▶ **WHAT THE TASK REQUIRES**:
Please give the entries again in full and exactly, without any picture.

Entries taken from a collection
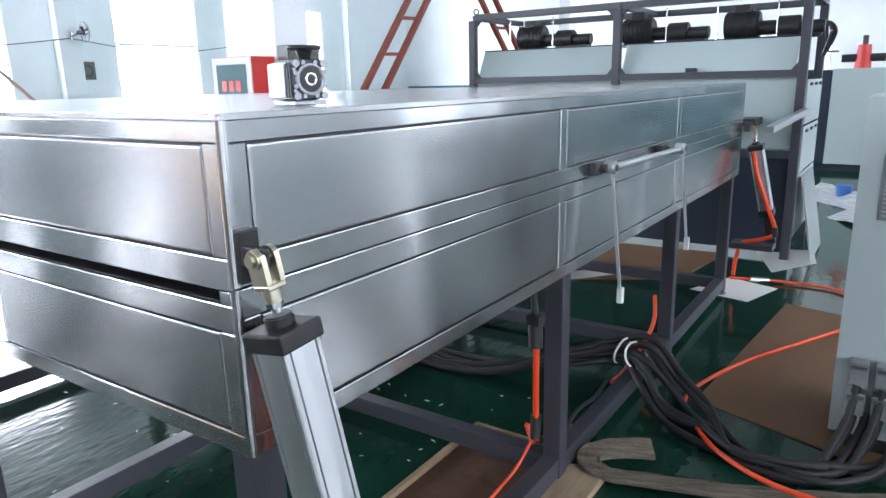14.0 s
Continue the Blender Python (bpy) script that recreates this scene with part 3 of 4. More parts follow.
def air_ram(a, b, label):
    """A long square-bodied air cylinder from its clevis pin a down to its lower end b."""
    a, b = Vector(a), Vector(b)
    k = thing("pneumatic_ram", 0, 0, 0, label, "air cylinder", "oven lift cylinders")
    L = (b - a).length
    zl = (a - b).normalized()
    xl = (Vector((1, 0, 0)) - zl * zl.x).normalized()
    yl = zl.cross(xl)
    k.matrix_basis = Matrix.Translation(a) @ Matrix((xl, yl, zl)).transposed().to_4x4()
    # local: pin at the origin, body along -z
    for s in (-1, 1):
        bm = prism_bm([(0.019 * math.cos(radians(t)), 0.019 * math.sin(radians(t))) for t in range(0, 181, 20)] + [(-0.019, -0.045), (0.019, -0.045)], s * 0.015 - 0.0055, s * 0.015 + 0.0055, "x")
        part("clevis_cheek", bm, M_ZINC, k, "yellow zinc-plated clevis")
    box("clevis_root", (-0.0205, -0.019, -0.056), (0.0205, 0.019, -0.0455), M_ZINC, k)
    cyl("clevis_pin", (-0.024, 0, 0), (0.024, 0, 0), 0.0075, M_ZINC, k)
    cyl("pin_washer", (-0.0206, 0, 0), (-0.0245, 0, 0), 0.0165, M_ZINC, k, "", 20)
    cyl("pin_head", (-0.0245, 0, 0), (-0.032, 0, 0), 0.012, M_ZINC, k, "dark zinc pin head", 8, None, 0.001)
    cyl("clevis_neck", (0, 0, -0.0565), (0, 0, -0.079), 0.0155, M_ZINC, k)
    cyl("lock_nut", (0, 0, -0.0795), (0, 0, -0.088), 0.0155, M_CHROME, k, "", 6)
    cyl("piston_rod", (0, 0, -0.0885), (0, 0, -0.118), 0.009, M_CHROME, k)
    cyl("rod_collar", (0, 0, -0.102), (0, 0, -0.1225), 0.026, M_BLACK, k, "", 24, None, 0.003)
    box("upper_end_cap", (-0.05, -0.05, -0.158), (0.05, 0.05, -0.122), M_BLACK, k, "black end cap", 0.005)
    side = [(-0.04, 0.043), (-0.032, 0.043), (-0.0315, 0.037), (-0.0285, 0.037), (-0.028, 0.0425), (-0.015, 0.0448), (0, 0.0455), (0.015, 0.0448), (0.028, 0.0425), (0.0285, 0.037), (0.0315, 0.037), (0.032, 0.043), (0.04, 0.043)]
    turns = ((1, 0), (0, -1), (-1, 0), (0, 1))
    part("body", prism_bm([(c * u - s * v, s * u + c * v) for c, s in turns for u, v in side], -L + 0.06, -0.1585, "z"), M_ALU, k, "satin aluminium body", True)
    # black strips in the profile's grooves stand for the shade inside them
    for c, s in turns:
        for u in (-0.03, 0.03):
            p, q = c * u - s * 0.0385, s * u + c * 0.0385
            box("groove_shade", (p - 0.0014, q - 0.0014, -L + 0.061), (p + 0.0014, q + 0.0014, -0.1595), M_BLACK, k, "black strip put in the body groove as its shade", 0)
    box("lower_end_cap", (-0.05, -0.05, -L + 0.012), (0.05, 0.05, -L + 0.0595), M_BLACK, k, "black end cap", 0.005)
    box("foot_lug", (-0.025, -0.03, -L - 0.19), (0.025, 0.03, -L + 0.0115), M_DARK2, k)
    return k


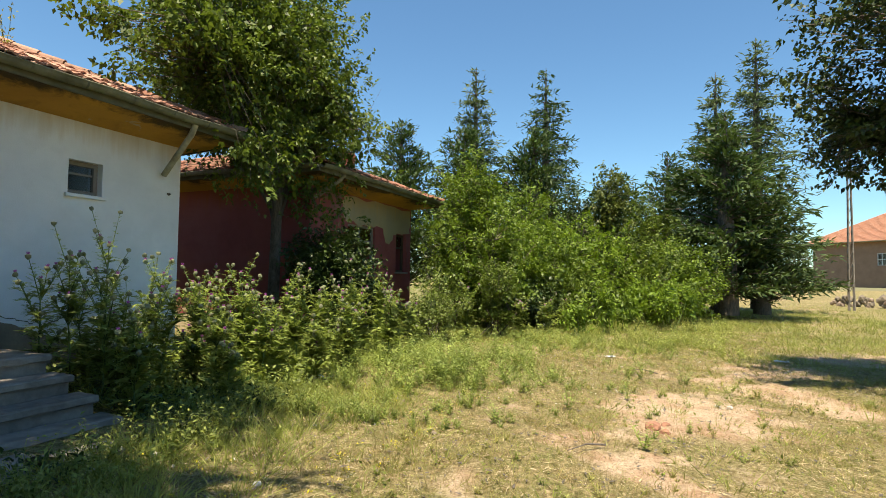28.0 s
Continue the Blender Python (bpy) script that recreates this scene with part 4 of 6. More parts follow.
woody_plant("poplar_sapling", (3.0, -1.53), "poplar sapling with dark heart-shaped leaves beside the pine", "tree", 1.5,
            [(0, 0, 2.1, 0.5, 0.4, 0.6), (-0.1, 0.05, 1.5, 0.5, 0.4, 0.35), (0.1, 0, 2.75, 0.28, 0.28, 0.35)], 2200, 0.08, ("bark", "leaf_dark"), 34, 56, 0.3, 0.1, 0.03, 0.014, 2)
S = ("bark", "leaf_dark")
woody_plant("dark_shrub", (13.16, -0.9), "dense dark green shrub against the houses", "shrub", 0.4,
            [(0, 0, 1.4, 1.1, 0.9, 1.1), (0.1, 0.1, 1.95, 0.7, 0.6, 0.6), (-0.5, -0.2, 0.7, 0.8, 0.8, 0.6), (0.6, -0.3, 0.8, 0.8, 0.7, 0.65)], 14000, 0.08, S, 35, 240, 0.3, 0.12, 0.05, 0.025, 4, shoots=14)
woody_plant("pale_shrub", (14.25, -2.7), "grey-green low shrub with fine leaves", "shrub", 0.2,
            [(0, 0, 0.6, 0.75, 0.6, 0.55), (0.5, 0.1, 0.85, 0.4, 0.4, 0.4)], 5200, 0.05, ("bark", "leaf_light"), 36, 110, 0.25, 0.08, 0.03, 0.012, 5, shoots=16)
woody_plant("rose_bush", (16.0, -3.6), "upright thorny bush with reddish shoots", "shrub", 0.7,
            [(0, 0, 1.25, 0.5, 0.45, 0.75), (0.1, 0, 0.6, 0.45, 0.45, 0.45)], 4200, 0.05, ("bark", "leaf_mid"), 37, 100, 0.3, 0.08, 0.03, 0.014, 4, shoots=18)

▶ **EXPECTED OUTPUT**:
14.0 s
Continue the Blender Python (bpy) script that recreates this scene with part 3 of 4. More parts follow.
def air_ram(a, b, label):
    """A long square-bodied air cylinder from its clevis pin a down to its lower end b."""
    a, b = Vector(a), Vector(b)
    k = thing("pneumatic_ram", 0, 0, 0, label, "air cylinder", "oven lift cylinders")
    L = (b - a).length
    zl = (a - b).normalized()
    xl = (Vector((1, 0, 0)) - zl * zl.x).normalized()
    yl = zl.cross(xl)
    k.matrix_basis = Matrix.Translation(a) @ Matrix((xl, yl, zl)).transposed().to_4x4()
    # local: pin at the origin, body along -z
    for s in (-1, 1):
        bm = prism_bm([(0.019 * math.cos(radians(t)), 0.019 * math.sin(radians(t))) for t in range(0, 181, 20)] + [(-0.019, -0.045), (0.019, -0.045)], s * 0.015 - 0.0055, s * 0.015 + 0.0055, "x")
        part("clevis_cheek", bm, M_ZINC, k, "yellow zinc-plated clevis")
    box("clevis_root", (-0.0205, -0.019, -0.056), (0.0205, 0.019, -0.0455), M_ZINC, k)
    cyl("clevis_pin", (-0.024, 0, 0), (0.024, 0, 0), 0.0075, M_ZINC, k)
    cyl("pin_washer", (-0.0206, 0, 0), (-0.0245, 0, 0), 0.0165, M_ZINC, k, "", 20)
    cyl("pin_head", (-0.0245, 0, 0), (-0.032, 0, 0), 0.012, M_ZINC, k, "dark zinc pin head", 8, None, 0.001)
    cyl("clevis_neck", (0, 0, -0.0565), (0, 0, -0.079), 0.0155, M_ZINC, k)
    cyl("lock_nut", (0, 0, -0.0795), (0, 0, -0.088), 0.0155, M_CHROME, k, "", 6)
    cyl("piston_rod", (0, 0, -0.0885), (0, 0, -0.118), 0.009, M_CHROME, k)
    cyl("rod_collar", (0, 0, -0.102), (0, 0, -0.1225), 0.026, M_BLACK, k, "", 24, None, 0.003)
    box("upper_end_cap", (-0.05, -0.05, -0.158), (0.05, 0.05, -0.122), M_BLACK, k, "black end cap", 0.005)
    side = [(-0.04, 0.043), (-0.032, 0.043), (-0.0315, 0.037), (-0.0285, 0.037), (-0.028, 0.0425), (-0.015, 0.0448), (0, 0.0455), (0.015, 0.0448), (0.028, 0.0425), (0.0285, 0.037), (0.0315, 0.037), (0.032, 0.043), (0.04, 0.043)]
    turns = ((1, 0), (0, -1), (-1, 0), (0, 1))
    part("body", prism_bm([(c * u - s * v, s * u + c * v) for c, s in turns for u, v in side], -L + 0.06, -0.1585, "z"), M_ALU, k, "satin aluminium body", True)
    # black strips in the profile's grooves stand for the shade inside them
    for c, s in turns:
        for u in (-0.03, 0.03):
            p, q = c * u - s * 0.0385, s * u + c * 0.0385
            box("groove_shade", (p - 0.0014, q - 0.0014, -L + 0.061), (p + 0.0014, q + 0.0014, -0.1595), M_BLACK, k, "black strip put in the body groove as its shade", 0)
    box("lower_end_cap", (-0.05, -0.05, -L + 0.012), (0.05, 0.05, -L + 0.0595), M_BLACK, k, "black end cap", 0.005)
    box("foot_lug", (-0.025, -0.03, -L - 0.19), (0.025, 0.03, -L + 0.0115), M_DARK2, k)
    return k


28.0 s
Continue the Blender Python (bpy) script that recreates this scene with part 4 of 6. More parts follow.
woody_plant("poplar_sapling", (3.0, -1.53), "poplar sapling with dark heart-shaped leaves beside the pine", "tree", 1.5,
            [(0, 0, 2.1, 0.5, 0.4, 0.6), (-0.1, 0.05, 1.5, 0.5, 0.4, 0.35), (0.1, 0, 2.75, 0.28, 0.28, 0.35)], 2200, 0.08, ("bark", "leaf_dark"), 34, 56, 0.3, 0.1, 0.03, 0.014, 2)
S = ("bark", "leaf_dark")
woody_plant("dark_shrub", (13.16, -0.9), "dense dark green shrub against the houses", "shrub", 0.4,
            [(0, 0, 1.4, 1.1, 0.9, 1.1), (0.1, 0.1, 1.95, 0.7, 0.6, 0.6), (-0.5, -0.2, 0.7, 0.8, 0.8, 0.6), (0.6, -0.3, 0.8, 0.8, 0.7, 0.65)], 14000, 0.08, S, 35, 240, 0.3, 0.12, 0.05, 0.025, 4, shoots=14)
woody_plant("pale_shrub", (14.25, -2.7), "grey-green low shrub with fine leaves", "shrub", 0.2,
            [(0, 0, 0.6, 0.75, 0.6, 0.55), (0.5, 0.1, 0.85, 0.4, 0.4, 0.4)], 5200, 0.05, ("bark", "leaf_light"), 36, 110, 0.25, 0.08, 0.03, 0.012, 5, shoots=16)
woody_plant("rose_bush", (16.0, -3.6), "upright thorny bush with reddish shoots", "shrub", 0.7,
            [(0, 0, 1.25, 0.5, 0.45, 0.75), (0.1, 0, 0.6, 0.45, 0.45, 0.45)], 4200, 0.05, ("bark", "leaf_mid"), 37, 100, 0.3, 0.08, 0.03, 0.014, 4, shoots=18)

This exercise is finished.